The game was out with the normal historical scope of my blog as it was a variant of the Vietnam War scenario ‘Of the Birds and the Bees’ from the rulebook. We used the same forces as per the scenario – 6 US fire teams defending a firebase being attacked by initially 5 NVA fire teams who receive reinforcements each turn. The scenario as set out in FOF is to be played on a 2ft by 2ft table – we expanded that to 4ft by 4ft with eventually disastrous results for the NVA. We needed a bigger table as we had 6 members playing the game plus another 3 helping (!) make sense of the rules.
|US fire team surprised|
The game opens with the NVA automatically having the initiative for the first 3 turns with their objective being to overrun the base and eliminate all the US troops. The NVA quickly knocked out one US fire team and also ransacked the unoccupied US HQ but were held in check by a long continuing firefight with 2 of the other US fire teams. On turn 4 the NVA still held the initiative but the US players where then able to employ the 155mm guns in the firebase firing beehive shells – i.e. canister -directly at the NVA troops. This proved devastating as they hit 5 of the NVA fire teams effectively eliminating 3 of them. The game ended at that point – so the US were not able to deploy their gunship helicopter due on turn 5.
|US Firing line - M47 substituting for 155mm Howizter|
The first move of the game took over an hour to play as we all tried to understand the rules in particular the key action – reaction mechanism of the rules but the subsequent 3 moves were played in approx 20 minutes each.

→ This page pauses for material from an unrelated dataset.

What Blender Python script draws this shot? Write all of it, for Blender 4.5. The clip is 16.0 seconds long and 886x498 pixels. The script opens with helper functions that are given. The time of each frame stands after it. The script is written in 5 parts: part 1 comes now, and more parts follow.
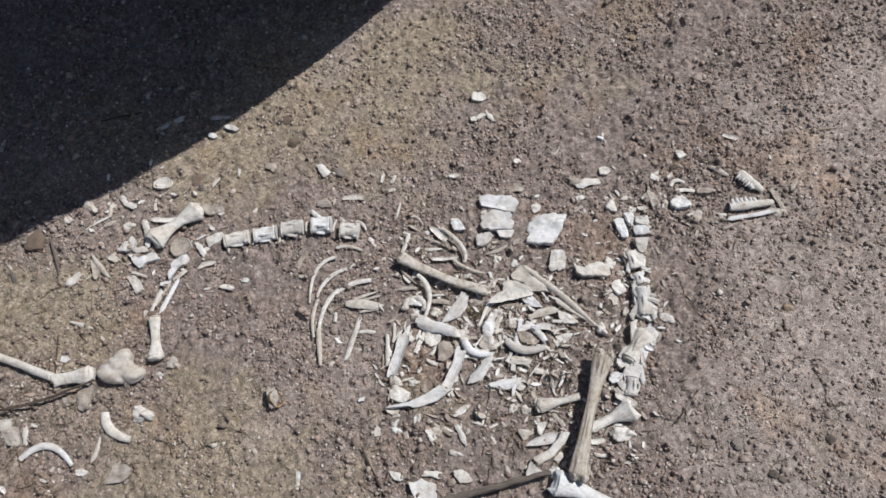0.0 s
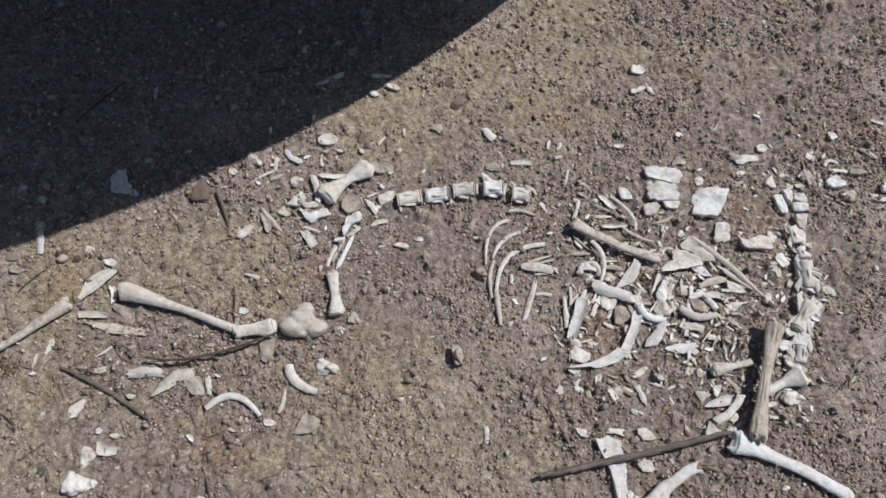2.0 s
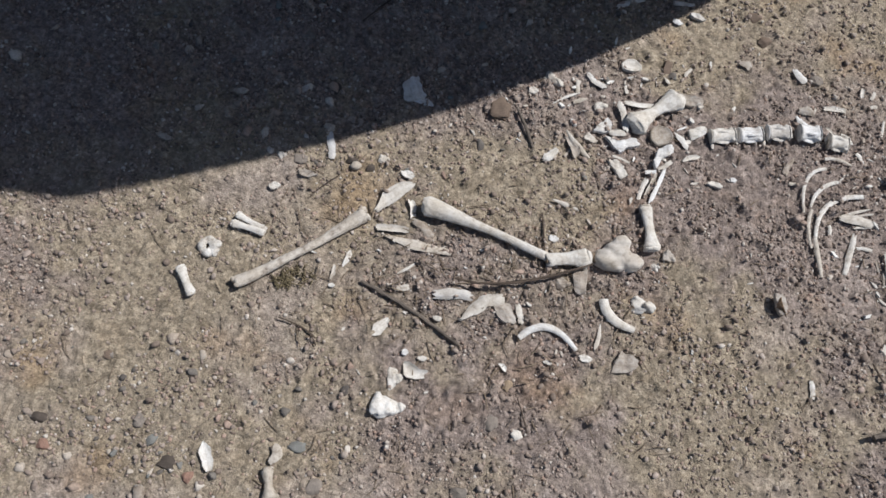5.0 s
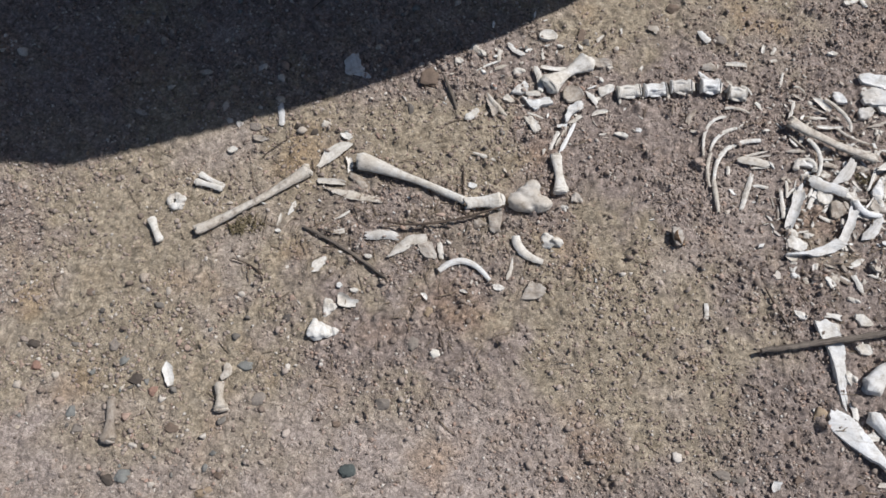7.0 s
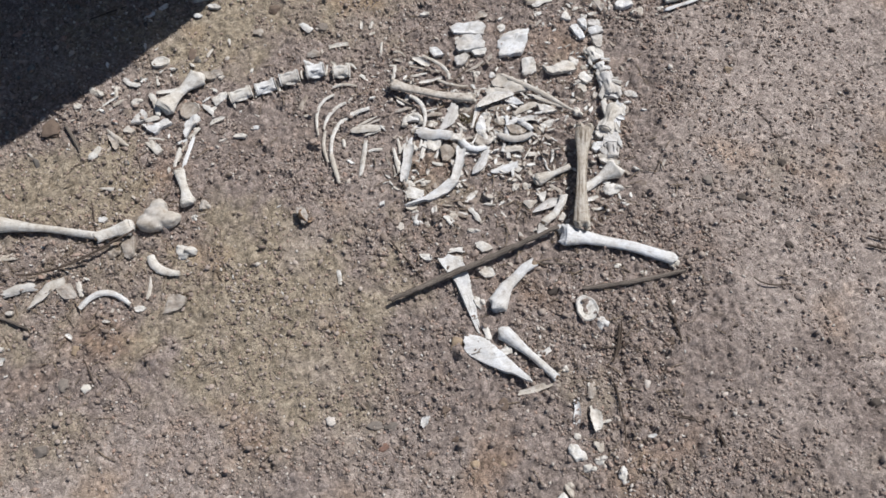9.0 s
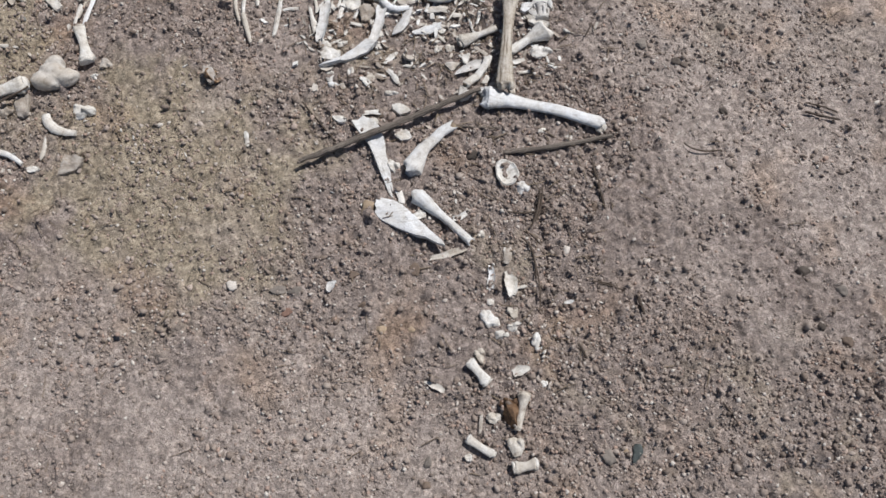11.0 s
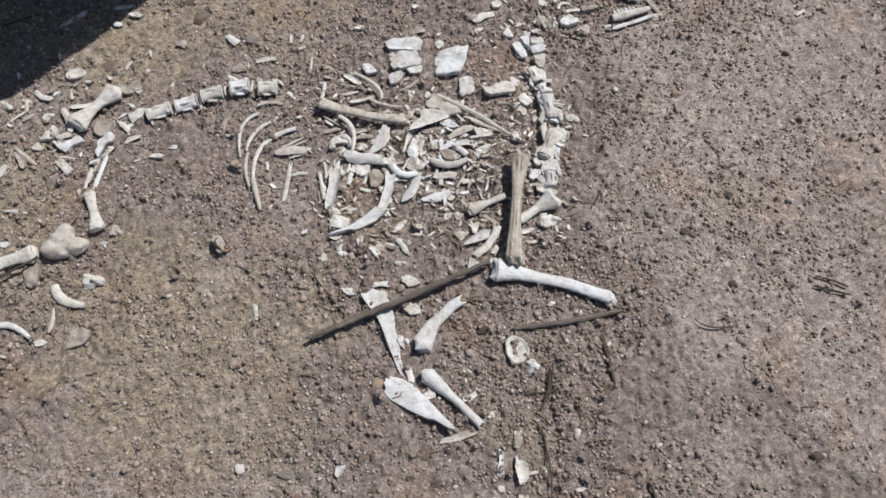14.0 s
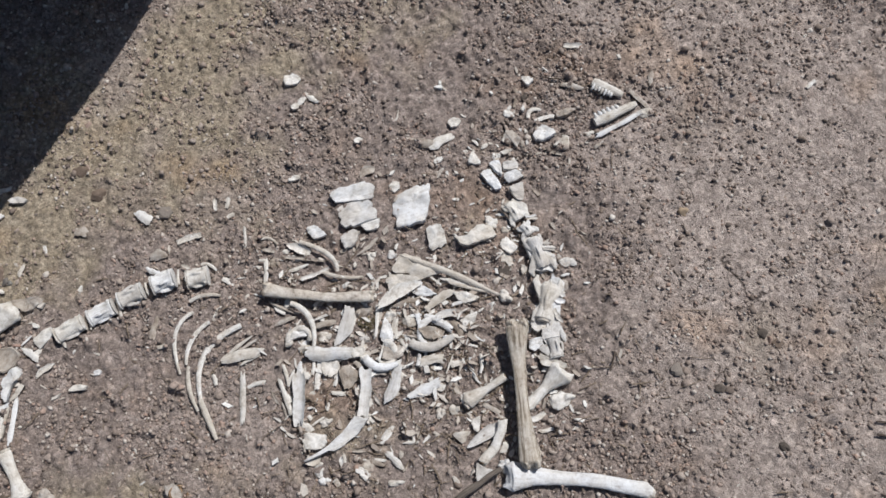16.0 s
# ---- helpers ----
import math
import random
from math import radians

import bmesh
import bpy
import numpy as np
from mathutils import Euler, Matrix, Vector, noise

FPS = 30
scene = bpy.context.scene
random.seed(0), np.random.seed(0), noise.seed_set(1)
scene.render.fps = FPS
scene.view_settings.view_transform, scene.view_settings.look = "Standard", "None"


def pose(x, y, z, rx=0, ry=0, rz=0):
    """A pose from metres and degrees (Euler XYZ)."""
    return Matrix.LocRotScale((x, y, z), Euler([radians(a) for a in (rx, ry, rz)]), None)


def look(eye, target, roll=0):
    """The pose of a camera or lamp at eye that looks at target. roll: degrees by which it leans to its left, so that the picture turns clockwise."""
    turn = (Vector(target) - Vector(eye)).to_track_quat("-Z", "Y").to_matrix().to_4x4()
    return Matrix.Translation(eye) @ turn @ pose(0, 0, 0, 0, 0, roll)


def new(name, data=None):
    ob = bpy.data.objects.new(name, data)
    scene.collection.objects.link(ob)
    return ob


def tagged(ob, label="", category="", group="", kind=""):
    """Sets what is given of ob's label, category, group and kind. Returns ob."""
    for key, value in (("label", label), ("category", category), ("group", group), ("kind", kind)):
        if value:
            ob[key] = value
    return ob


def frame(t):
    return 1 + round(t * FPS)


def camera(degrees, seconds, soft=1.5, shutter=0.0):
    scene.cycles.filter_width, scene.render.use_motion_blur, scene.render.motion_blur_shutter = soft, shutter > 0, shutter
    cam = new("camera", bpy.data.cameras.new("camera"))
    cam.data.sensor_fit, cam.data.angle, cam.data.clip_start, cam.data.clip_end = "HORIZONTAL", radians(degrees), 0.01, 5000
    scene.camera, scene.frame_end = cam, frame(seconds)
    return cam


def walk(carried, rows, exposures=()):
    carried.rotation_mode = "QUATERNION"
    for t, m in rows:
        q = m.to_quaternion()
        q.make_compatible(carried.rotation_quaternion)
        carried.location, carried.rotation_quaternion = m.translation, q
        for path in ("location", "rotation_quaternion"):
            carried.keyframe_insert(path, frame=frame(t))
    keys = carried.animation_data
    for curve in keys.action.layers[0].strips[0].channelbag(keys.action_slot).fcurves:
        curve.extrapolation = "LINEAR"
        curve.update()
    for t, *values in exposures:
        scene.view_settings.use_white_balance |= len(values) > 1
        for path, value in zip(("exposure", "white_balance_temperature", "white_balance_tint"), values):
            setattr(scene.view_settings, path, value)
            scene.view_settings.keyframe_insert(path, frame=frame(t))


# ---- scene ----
cam = camera(57.53, 16.0, 1.6)
PATH = [
    (0.0, pose(0.4548, 0.2409, 1.5921, 21.994, 4.361, 1.643)),
    (0.5, pose(0.3162, 0.2459, 1.6160, 20.364, 2.399, 2.580)),
    (1.0, pose(0.2263, 0.2661, 1.6341, 19.639, 1.708, 3.742)),
    (1.5, pose(0.1150, 0.2450, 1.6489, 19.266, 0.776, 2.010)),
    (2.0, pose(-0.0476, 0.2099, 1.6532, 19.354, -0.593, 2.260)),
    (2.5, pose(-0.1917, 0.1933, 1.6348, 19.352, -1.721, 3.248)),
    (3.0, pose(-0.3246, 0.1723, 1.5999, 18.700, -2.271, 4.024)),
    (3.5, pose(-0.4237, 0.1804, 1.5756, 18.135, -2.361, 3.734)),
    (4.0, pose(-0.5367, 0.1955, 1.5354, 17.174, -3.308, 4.954)),
    (4.5, pose(-0.6756, 0.1726, 1.5066, 17.075, -3.839, 5.171)),
    (4.7, pose(-0.7208, 0.1540, 1.4976, 17.047, -3.922, 5.782)),
    (6.8, pose(-0.4939, -0.0983, 1.6227, 18.386, 1.262, 8.570)),
    (7.0, pose(-0.3984, -0.0919, 1.6534, 19.398, 1.662, 6.566)),
    (7.5, pose(-0.1580, -0.1131, 1.6872, 21.528, 1.814, 1.417)),
    (8.0, pose(0.0098, -0.1249, 1.6920, 21.683, 2.545, -2.900)),
    (8.5, pose(0.1404, -0.1831, 1.6707, 22.064, 3.059, -7.131)),
    (9.0, pose(0.2577, -0.2414, 1.6335, 22.079, 2.999, -9.221)),
    (9.5, pose(0.3327, -0.2770, 1.5773, 20.544, 3.252, -10.902)),
    (10.0, pose(0.3674, -0.3210, 1.5357, 20.137, 2.703, -11.920)),
    (10.2, pose(0.3739, -0.3436, 1.5200, 19.936, 2.529, -10.674)),
    (12.3, pose(0.3470, -0.4294, 1.4418, 18.441, 0.068, -7.113)),
    (12.5, pose(0.3404, -0.3929, 1.4642, 18.739, -0.226, -6.089)),
    (13.0, pose(0.3448, -0.2746, 1.5362, 19.785, 0.417, -6.034)),
    (13.5, pose(0.3539, -0.2075, 1.5650, 21.157, 0.879, -6.864)),
    (14.0, pose(0.3984, -0.1382, 1.5632, 21.390, 1.800, -8.822)),
    (14.5, pose(0.4371, -0.0425, 1.5471, 21.151, 3.006, -12.882)),
    (15.0, pose(0.4308, 0.1221, 1.5196, 19.287, 2.189, -15.302)),
    (15.5, pose(0.4438, 0.3017, 1.4952, 16.809, 0.888, -17.147)),
    (16.0, pose(0.4754, 0.4369, 1.4570, 15.312, 1.629, -18.341)),
]
walk(cam, PATH, exposures=((0.0, -0.13), (1.5, -0.19), (3.0, -0.17), (4.5, -0.08), (7.0, -0.02), (9.0, -0.04), (12.5, -0.1), (14.5, -0.13), (16.0, -0.15)))

# ---- light ----
SUN_EL, SUN_AZ = 55.0, 30.0  # degrees: height, and turn from +x towards +y
sun_dir = Vector((math.cos(radians(SUN_EL)) * math.cos(radians(SUN_AZ)), math.cos(radians(SUN_EL)) * math.sin(radians(SUN_AZ)), math.sin(radians(SUN_EL))))
world = bpy.data.worlds.new("desert_sky")
scene.world = world
world.use_nodes = True
wn = world.node_tree
sky = wn.nodes.new("ShaderNodeTexSky")
sky.sky_type, sky.sun_disc = "NISHITA", False
sky.sun_elevation, sky.sun_rotation = radians(SUN_EL), radians(90 - SUN_AZ)
wn.nodes["Background"].inputs[1].default_value = 0.059
wn.links.new(sky.outputs[0], wn.nodes["Background"].inputs[0])
sun = new("sun", bpy.data.lights.new("sun", "SUN"))
sun.data.energy, sun.data.angle, sun.data.color = 4.5, radians(0.4), (1.0, 0.97, 0.935)
sun.matrix_world = look(sun_dir * 20, (0, 0, 0))

# ---- materials ----


def material(name):
    m = bpy.data.materials.new(name)
    m.use_nodes = True
    t = m.node_tree
    return m, t, t.nodes["Principled BSDF"]


def noise_node(t, scale, detail=6, rough=0.6, source=None):
    n = t.nodes.new("ShaderNodeTexNoise")
    n.inputs["Scale"].default_value, n.inputs["Detail"].default_value, n.inputs["Roughness"].default_value = scale, detail, rough
    if source:
        t.links.new(source, n.inputs["Vector"])
    return n


def ramp(t, source, stops):
    r = t.nodes.new("ShaderNodeValToRGB")
    while len(r.color_ramp.elements) < len(stops):
        r.color_ramp.elements.new(0.5)
    for e, (at, c) in zip(r.color_ramp.elements, stops):
        e.position, e.color = at, (*c, 1)
    t.links.new(source, r.inputs[0])
    return r.outputs[0]


def mixed(t, kind, fac, a, b):
    n = t.nodes.new("ShaderNodeMix")
    n.data_type, n.blend_type = "RGBA", kind
    for socket, v in ((n.inputs[0], fac), (n.inputs[6], a), (n.inputs[7], b)):
        if isinstance(v, bpy.types.NodeSocket):
            t.links.new(v, socket)
        else:
            socket.default_value = v if isinstance(v, float) else (*v, 1)
    return n.outputs[2]


def bump(t, bsdf, source, strength, distance, under=None):
    n = t.nodes.new("ShaderNodeBump")
    n.inputs["Strength"].default_value, n.inputs["Distance"].default_value = strength, distance
    t.links.new(source, n.inputs["Height"])
    if under:
        t.links.new(under, n.inputs["Normal"])
    t.links.new(n.outputs[0], bsdf.inputs["Normal"])
    return n.outputs[0]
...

The game and the rules were enough of a success that I think we will be trying the rules again.
A fuller review of the rules will be published on Angus Konstam’s Edinburgh Wargames blog.
Notes on Beehive rounds Beehive is an anti-personnel round fired from an artillery gun. The round is packed with metal flechettes which are ejected from the shell during flight by a mechanical time fuze. It is so called because of the 'buzzing' sound the darts make when flying through the air. It is intended for use in direct fire against enemy troops.
The first round actually termed "beehive" was first fired in combat in 1966 and was thereafter used extensively in the Vietnam War, though the later development of the Killer Junior air burst technique provided an alternative to beehive in some situations. The primary beehive round for this purpose was the M546 anti-personnel tracer (APERS-T) shell which projected 8000 flechettes and was direct fired from a near horizontally levelled 105 mm howitzer. Beehive rounds were also created for 155mm Howitzers, recoilless anti-tank weapons including 90 mm, 106 mm, Ontoses and M48 tanks.
Beehive rounds were extensively used in the Vietnam War, for defence of firebase perimeters against massed enemy attacks, and because it could penetrate the thick canopy of the jungle and "pad" it out.